Le rapport de cette femme avec un homme est bloqué. Entre le désir d'un homme et l'angoisse d'y risquer son corps, la contradiction, l'antagonisme est total. Elle ne peut rien en dire, c'est son corps qui parle pour elle : elle a des pertes de sang continuelles. Elle est prisonnière de cette lutte à mort à l'intérieur de sa personne. Mais il lui reste encore la soif brûlante de trouver quelqu'un qui la délivre, Quand elle entend parler de Jésus et qu'elle le voit, elle n'appelle pas au secours, elle le touche, juste la frange de son vêtement, au minimum de la relation. C'est tout ce que son corps est capable de risquer.
Et voici que jésus se manifeste sensible, perméable, à ce minimum de relation charnelle, comme si sa venue parmi nous comportait cette tache de mettre en place, en ordre, dans notre corps, les conditions primaires d'entrer en relation avec les autres. Une force sort de lui : la vie divine de son père le traverse en direction du corps de cette femme, et dénoue les fils mortels qui la tenaient captive. Elle quitte son image de femme enfant, intouchable, et peut enfin s'aventurer dans sa vie de femme emportée par un homme.
Pourquoi cette histoire étrange ? Parce que c'est dans cette rencontre qui lui est imposée, que Jésus entend ce que demande le père de la petite Jaïre.
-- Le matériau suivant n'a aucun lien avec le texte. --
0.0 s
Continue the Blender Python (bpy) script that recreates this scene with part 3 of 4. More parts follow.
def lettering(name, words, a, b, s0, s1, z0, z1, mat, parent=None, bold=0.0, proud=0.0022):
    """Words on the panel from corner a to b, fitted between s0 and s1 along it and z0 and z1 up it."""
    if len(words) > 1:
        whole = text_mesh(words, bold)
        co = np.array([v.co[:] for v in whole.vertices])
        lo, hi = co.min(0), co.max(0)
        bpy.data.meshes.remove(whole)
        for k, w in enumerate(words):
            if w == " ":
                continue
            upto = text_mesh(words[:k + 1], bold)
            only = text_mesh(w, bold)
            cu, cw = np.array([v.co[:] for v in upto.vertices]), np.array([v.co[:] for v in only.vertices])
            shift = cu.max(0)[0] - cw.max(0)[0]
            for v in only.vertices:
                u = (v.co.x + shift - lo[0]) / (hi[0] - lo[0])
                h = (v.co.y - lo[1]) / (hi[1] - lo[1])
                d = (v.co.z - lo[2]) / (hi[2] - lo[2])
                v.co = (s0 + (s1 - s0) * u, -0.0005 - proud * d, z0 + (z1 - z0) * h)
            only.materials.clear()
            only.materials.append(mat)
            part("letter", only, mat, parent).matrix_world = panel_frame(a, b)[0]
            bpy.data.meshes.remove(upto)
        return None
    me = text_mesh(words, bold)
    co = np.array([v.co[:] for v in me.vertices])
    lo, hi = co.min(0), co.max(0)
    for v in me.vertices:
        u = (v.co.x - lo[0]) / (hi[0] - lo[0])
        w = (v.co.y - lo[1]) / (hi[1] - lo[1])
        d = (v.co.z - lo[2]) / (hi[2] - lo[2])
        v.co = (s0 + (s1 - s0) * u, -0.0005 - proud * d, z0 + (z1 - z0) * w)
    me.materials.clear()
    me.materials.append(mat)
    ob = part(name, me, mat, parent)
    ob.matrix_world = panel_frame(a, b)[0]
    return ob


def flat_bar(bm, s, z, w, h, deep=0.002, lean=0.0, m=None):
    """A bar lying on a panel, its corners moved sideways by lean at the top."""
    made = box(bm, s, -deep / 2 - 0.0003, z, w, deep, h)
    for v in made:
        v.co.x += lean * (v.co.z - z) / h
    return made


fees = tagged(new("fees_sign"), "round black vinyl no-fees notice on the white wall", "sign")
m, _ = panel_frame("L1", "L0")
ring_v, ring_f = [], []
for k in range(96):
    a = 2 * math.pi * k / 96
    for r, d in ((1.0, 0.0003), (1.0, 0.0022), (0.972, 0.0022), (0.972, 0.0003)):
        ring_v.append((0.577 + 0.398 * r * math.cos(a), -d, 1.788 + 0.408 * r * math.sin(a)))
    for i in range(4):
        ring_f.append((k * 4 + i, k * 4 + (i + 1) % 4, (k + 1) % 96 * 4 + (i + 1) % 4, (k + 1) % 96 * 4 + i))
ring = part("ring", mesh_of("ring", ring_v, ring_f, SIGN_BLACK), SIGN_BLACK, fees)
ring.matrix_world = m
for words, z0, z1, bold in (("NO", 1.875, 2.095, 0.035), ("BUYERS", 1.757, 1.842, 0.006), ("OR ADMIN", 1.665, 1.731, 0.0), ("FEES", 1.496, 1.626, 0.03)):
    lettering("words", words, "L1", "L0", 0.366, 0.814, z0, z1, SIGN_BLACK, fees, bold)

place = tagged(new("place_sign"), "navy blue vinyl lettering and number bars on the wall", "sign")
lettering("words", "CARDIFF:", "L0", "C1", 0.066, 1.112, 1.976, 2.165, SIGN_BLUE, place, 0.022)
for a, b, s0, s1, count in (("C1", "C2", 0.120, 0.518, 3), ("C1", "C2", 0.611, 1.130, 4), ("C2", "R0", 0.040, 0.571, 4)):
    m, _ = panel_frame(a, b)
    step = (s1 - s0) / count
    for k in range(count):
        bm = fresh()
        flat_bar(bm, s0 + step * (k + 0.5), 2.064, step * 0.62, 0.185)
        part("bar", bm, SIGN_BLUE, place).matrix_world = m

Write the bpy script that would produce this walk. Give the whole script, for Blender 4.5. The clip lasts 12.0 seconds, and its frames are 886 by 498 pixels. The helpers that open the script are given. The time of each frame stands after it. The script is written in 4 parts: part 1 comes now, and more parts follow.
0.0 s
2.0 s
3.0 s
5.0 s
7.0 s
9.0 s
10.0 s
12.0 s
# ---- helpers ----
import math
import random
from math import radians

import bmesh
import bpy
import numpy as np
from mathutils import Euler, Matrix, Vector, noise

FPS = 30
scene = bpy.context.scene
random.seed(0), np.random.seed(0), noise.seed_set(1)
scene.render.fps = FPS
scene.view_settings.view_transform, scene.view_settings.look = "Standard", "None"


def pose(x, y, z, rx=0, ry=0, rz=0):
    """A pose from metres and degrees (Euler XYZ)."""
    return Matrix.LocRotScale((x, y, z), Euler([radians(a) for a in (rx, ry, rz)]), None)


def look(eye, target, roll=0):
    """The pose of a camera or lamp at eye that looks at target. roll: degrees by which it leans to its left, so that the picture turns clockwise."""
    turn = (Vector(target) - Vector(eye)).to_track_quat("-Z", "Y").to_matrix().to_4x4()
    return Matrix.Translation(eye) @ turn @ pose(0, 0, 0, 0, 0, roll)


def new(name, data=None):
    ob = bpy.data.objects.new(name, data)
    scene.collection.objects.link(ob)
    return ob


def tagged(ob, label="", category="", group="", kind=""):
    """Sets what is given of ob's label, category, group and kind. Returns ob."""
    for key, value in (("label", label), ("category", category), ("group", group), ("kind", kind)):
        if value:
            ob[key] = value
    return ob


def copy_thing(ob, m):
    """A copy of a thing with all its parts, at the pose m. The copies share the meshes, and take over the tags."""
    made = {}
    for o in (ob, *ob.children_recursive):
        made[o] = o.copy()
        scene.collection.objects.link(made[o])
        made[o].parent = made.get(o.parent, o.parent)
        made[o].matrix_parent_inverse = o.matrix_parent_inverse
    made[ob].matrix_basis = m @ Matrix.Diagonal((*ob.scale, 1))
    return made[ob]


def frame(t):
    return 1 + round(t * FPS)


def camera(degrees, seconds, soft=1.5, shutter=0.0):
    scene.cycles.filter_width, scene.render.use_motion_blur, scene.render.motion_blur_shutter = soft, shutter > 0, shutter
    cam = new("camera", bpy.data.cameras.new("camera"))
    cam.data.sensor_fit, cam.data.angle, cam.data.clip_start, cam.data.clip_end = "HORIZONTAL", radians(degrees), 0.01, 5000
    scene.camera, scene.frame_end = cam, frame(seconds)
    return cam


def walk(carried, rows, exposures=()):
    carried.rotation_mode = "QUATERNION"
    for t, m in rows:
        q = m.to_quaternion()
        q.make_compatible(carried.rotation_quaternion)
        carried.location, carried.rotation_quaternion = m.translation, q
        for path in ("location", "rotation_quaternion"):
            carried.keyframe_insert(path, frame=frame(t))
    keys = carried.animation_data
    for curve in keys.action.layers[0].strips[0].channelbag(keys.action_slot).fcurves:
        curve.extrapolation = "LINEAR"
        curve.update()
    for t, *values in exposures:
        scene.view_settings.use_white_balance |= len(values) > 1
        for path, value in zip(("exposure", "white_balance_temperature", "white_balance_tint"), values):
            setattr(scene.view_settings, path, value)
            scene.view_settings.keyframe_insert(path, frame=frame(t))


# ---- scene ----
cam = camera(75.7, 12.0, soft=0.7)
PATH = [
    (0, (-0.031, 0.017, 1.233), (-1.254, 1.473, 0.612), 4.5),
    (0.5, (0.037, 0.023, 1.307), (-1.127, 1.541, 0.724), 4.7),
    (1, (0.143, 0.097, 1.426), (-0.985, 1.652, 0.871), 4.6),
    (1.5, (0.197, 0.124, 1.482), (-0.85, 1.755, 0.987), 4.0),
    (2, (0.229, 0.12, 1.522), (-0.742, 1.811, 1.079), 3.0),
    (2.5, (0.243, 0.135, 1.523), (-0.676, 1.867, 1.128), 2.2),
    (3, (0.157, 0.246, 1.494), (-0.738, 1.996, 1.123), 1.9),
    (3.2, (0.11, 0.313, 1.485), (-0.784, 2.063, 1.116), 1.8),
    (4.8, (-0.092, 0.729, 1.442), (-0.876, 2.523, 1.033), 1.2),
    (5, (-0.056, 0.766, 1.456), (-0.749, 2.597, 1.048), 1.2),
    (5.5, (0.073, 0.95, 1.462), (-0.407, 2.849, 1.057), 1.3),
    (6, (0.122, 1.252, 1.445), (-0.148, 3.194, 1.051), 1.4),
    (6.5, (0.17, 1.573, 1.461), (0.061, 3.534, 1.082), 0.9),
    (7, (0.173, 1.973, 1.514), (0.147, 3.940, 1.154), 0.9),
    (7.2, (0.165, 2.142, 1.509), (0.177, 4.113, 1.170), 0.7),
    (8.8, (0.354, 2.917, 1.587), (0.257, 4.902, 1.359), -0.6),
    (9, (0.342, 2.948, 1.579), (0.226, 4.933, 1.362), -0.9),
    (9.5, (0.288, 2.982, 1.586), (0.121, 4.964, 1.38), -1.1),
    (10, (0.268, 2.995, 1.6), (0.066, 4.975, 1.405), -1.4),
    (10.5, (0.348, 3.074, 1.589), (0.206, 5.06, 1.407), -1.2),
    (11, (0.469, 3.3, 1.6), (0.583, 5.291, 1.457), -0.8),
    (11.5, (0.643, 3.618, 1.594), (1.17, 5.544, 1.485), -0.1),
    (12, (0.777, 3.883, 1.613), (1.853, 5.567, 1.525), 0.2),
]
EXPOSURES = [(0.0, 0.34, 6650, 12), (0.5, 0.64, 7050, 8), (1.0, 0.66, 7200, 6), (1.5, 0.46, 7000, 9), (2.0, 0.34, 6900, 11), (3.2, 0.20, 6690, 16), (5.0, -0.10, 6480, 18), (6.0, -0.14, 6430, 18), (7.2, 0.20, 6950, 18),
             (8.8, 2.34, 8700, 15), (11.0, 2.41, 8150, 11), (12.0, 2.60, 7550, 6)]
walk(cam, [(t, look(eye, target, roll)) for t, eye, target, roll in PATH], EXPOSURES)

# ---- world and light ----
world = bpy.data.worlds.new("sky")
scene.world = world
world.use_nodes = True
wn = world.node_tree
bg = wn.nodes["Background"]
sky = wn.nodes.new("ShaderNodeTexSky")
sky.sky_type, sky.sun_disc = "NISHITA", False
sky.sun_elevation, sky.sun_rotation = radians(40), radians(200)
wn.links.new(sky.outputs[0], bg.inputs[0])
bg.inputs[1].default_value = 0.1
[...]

La petite a douze ans, et soudain elle meurt étouffée par la stature de son père. Il faut qu'elle quitte cet emprisonnement imaginaire, que le flux de son propre son propre sang puisse enfin couler. Jésus, en faisant entrer dans la chambre le père de la petite fille, et sa mère, et les disciples, élargit le cercle qui entoure l'enfant, et remet en route la dynamique de la vie selon Dieu : sortir de l'enfance, dénouer les liens présents, pour qu'un autre lien est la place de s'instaurer. Abraham est sorti du pays de son père. Israël a été tiré hors d'Égypte, hors de l'esclavage d'une société parfaite où chacun avait son rôle, sa place, sa cage. Et lors de la transfiguration, Moïse et Elie parlent avec Jésus transfiguré de son exode à Jérusalem : Il est le chemin, la vérité, la vie : il quitte le monde des idoles pour aller vers son Père.
Le Royaume de Dieu est notre horizon. La force de l'Esprit est notre énergie pour ce voyage. Et ce n'est pas dans la tête, dans les idées, que çà se passe. C'est dans notre corps que ça s'inscrit jour après jour. Dans nos relations avec Dieu en sortant de nos idoles, dans nos relations avec nos frères, en sortant de l'emprise que nous avons sur eux, comme parents, comme époux et épouse, comme bienfaiteurs, comme responsables, et aussi en sortant de l'emprise qu'ils ont sur nous.
 
Dans notre paroisse, depuis des années, beaucoup d'entre ont vécu, ont reçu du Seigneur, ce genre de déplacements, de transformations, de conversions. L'un des temps forts de cette action de l'Esprit saint fut la rénovation de l'espace de notre église et la consécration de l'autel. Le 14 octobre, comme notre curé nous l'a déjà dit, nous nous offrirons une fois encore à ce passage du souffle de Dieu. Nous ferons mémoire de cette consécration de l'autel, en le situant dans le mouvement contemporain de l'Église universelle qu'à déclenché le concile de Vatican II.. Ce sera notre façon de participer en Christ au cinquantenaire de ce concile. Il y a trois ans nous nous étions préparés à partir de la parole : « la pierre rejetée des bâtisseurs est devenue la pierre d'angle. C'est une merveille à nos yeux ». Cette année nous reprendrons dans nos mains une autre tradition de l'Église, celle des deux tables, la table de la Parole et la table du corps du Christ, et nous écouterons ce que l'Esprit a à nous dire à propos du service du frère.
Que notre communion d'aujourd'hui nous prépare à cette nouvelle sortie à la suite du Christ.